A wine created by Gilles Lapalus for an exhibition by Cameron Robbins, with the fermenting wine displayed at his Upwelling show in March 2020. Once fully fermented in Harcourt in demijohn, the wine was bottled and labelled with a drawing that was activated by its own fermentation. Picked early, this is a pure riot of berries and grapey scents, with a fine freshness and gentle spritz – take it as it comes, or chill it down.

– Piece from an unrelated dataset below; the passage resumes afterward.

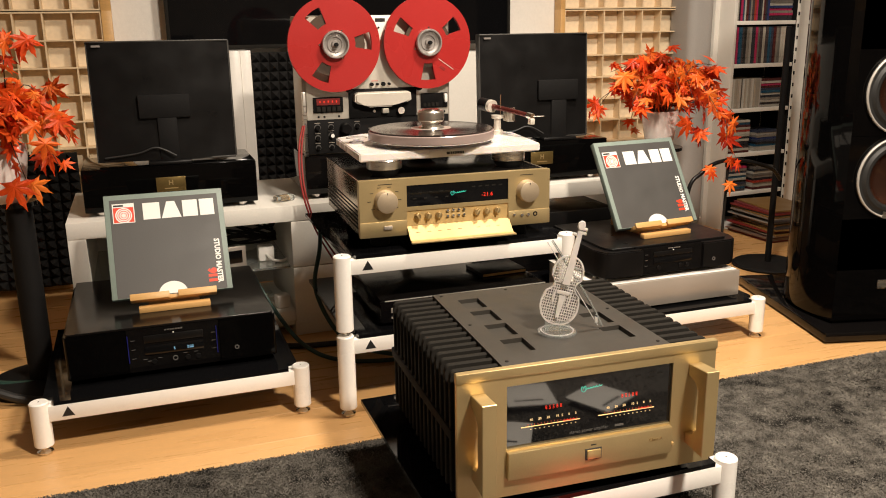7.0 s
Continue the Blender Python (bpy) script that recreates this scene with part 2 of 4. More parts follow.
def tube(bm, pts, r, seg=8, r_end=None):
    """A round rod along points."""
    pts = [Vector(p) for p in pts]
    rings = []
    for i, p in enumerate(pts):
        d = (pts[min(i + 1, len(pts) - 1)] - pts[max(i - 1, 0)]).normalized()
        u = d.orthogonal().normalized() if i == 0 else (u - d * u.dot(d)).normalized()
        w = d.cross(u)
        rad = r if r_end is None else r + (r_end - r) * i / (len(pts) - 1)
        rings.append([bm.verts.new(p + rad * (math.cos(2 * math.pi * k / seg) * u + math.sin(2 * math.pi * k / seg) * w)) for k in range(seg)])
    for a, b in zip(rings, rings[1:]):
        for k in range(seg):
            bm.faces.new([a[k], a[(k + 1) % seg], b[(k + 1) % seg], b[k]])
    bm.faces.new(rings[0][::-1])
    bm.faces.new(rings[-1])
    return bm


def spline(pts, n=8):
    """Points of a smooth curve through pts."""
    pts = [Vector(p) for p in pts]
    out = []
    for i in range(len(pts) - 1):
        a, b, c, d = pts[max(i - 1, 0)], pts[i], pts[i + 1], pts[min(i + 2, len(pts) - 1)]
        for k in range(n):
            t = k / n
            out.append(0.5 * ((2 * b) + (c - a) * t + (2 * a - 5 * b + 4 * c - d) * t * t + (3 * b - a - 3 * c + d) * t ** 3))
    out.append(pts[-1])
    return out


def BM():
    return bmesh.new()


def mesh_of(name, bm, material, smooth=True):
    bmesh.ops.recalc_face_normals(bm, faces=bm.faces[:])
    me = bpy.data.meshes.new(name)
    bm.to_mesh(me)
    bm.free()
    me.materials.append(material)
    if smooth:
        me.polygons.foreach_set("use_smooth", [True] * len(me.polygons))
        me.set_sharp_from_angle(angle=radians(32))
    return me


def part(name, bm, material, parent, label="", m=None):
    """One mesh object under a thing or a part."""
    ob = new(name, mesh_of(name, bm, material) if isinstance(bm, bmesh.types.BMesh) else bm)
    ob.parent = parent
    if m is not None:
        ob.matrix_local = m
    return tagged(ob, label)


def thing(name, x, y, z, rz, label, category, group="", kind=""):
    ob = new(name)
    ob.empty_display_size = 0.05
    ob.matrix_world = pose(x, y, z, 0, 0, rz)
    return tagged(ob, label, category, group, kind)


def solid(name, bm, material, label, category="", group="", kind="", m=None):
    """A thing of one mesh."""
    ob = new(name, mesh_of(name, bm, material))
    if m is not None:
        ob.matrix_world = m
    return tagged(ob, label, category, group, kind)


def letters(name, text, size, material, parent, m, depth=0.0004, align="CENTER", label="", squeeze=1.0, bold=0.0):
    """Writing in the built-in font, as a mesh; m: from its plane (x right, y up) to the parent."""
    cu = bpy.data.curves.new(name, "FONT")
    cu.offset = bold
    cu.body, cu.size, cu.extrude, cu.align_x, cu.align_y, cu.resolution_u = text, size, depth, align, "CENTER", 2
    ob = bpy.data.objects.new(name, cu)
    scene.collection.objects.link(ob)
    me = bpy.data.meshes.new_from_object(ob.evaluated_get(bpy.context.evaluated_depsgraph_get()))
    bpy.data.objects.remove(ob)
    me.transform(m @ Matrix.Diagonal((squeeze, 1, 1, 1)))
    me.materials.clear()
    me.materials.append(material)
    out = new(name, me)
    out.parent = parent
    return tagged(out, label)


FRONT = Matrix.Rotation(radians(90), 4, "X")  # a plane that faces -y


def front(x, y, z):
    return Matrix.Translation((x, y, z)) @ FRONT


# ---- setting ----
X0, X1, Y0, Y1, ZC = -1.9, 2.75, -3.3, 2.16, 2.45
floor = solid("floor", bx(BM(), X0, Y0, -0.12, X1, Y1, -0.012), M_SUBFLOOR, "beech laminate floor of long planks", "floor", kind="structure")
# Only the north wall shows; the other three are dark to limit bounce.
for nm, c in (("wall_north", (X0 - 0.1, Y1, -0.1, X1 + 0.1, Y1 + 0.12, ZC)), ("wall_south", (X0 - 0.1, Y0 - 0.12, -0.1, X1 + 0.1, Y0, ZC)),
              ("wall_west", (X0 - 0.12, Y0, -0.1, X0, Y1, ZC)), ("wall_east", (X1, Y0, -0.1, X1 + 0.12, Y1, ZC))):
    solid(nm, bx(BM(), *c), M_WALL if nm == "wall_north" else M_WALLDK, "plain painted wall", "wall", kind="structure")
solid("ceiling", bx(BM(), X0 - 0.1, Y0 - 0.1, ZC, X1 + 0.1, Y1 + 0.1, ZC + 0.1), M_CEIL, "plain painted ceiling", "ceiling", kind="structure")

lamp = thing("ceiling_lamp", 0.64, -1.20, ZC, 0, "round ceiling lamp with a glowing white diffuser", "lamp", "ceiling lamps")
part("mount", lathe(BM(), [(0, 0), (0.19, 0), (0.19, -0.045), (0, -0.045)], 40), M_WHITE, lamp)
part("diffuser", lathe(BM(), [(0, -0.05), (0.175, -0.05), (0.17, -0.075), (0.10, -0.09), (0, -0.095)], 40), M_DIFF, lamp, "glowing diffuser")
# Unseen fixture to go with the added light.
copy_thing(lamp, pose(0.80, 0.42, ZC))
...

A brambly lift of wild fruits, poised and vibrantly fresh, with forest berries and black cherries mingling with freshly turned earth and intensely grapey scents. This is pretty, lifted and just mid-weight, but ripeness of flavour has been perfectly snatched, with the wine constantly reminding you of the bright grape juice it was made from, but feeling every bit complete as a wine, too. There’s clear seam of gentle CO2 that gives it further brightness and lift, filling in for structure where tannin might normally sit. This would take a chill happily, but it doesn’t necessarily need it.
Themes of this wine
Heathcote is rugged country, a tinder-dry landscape of rusty iron-rich soils littered with sculpturally stacked granitic boulders. It’s mythical territory, ancient land, and home to some of the world’s oldest viticultural soils. But as a wine region, it is a relatively young one, which saw an explosion of growth in the 90s. Shiraz led the charge, and it became Victoria’s answer to the Barossa or McLaren Vale, producing wines of significant power. But Heathcote is very different to both those places, and it is not that easily defined. Today, shiraz finds myriad expressions, and other many other varieties are taking a firm grip, especially those suited to dry and warm climes.
Mourvèdre – or Mataro if you’re from South Australia – is a grape that is typically blended, usually with grenache and shiraz. Bottled solo, it often makes dark-fruited wines with gruffly earthy/herbal notes and plenty of tannin, but it makes some of the world’s best rosés, too.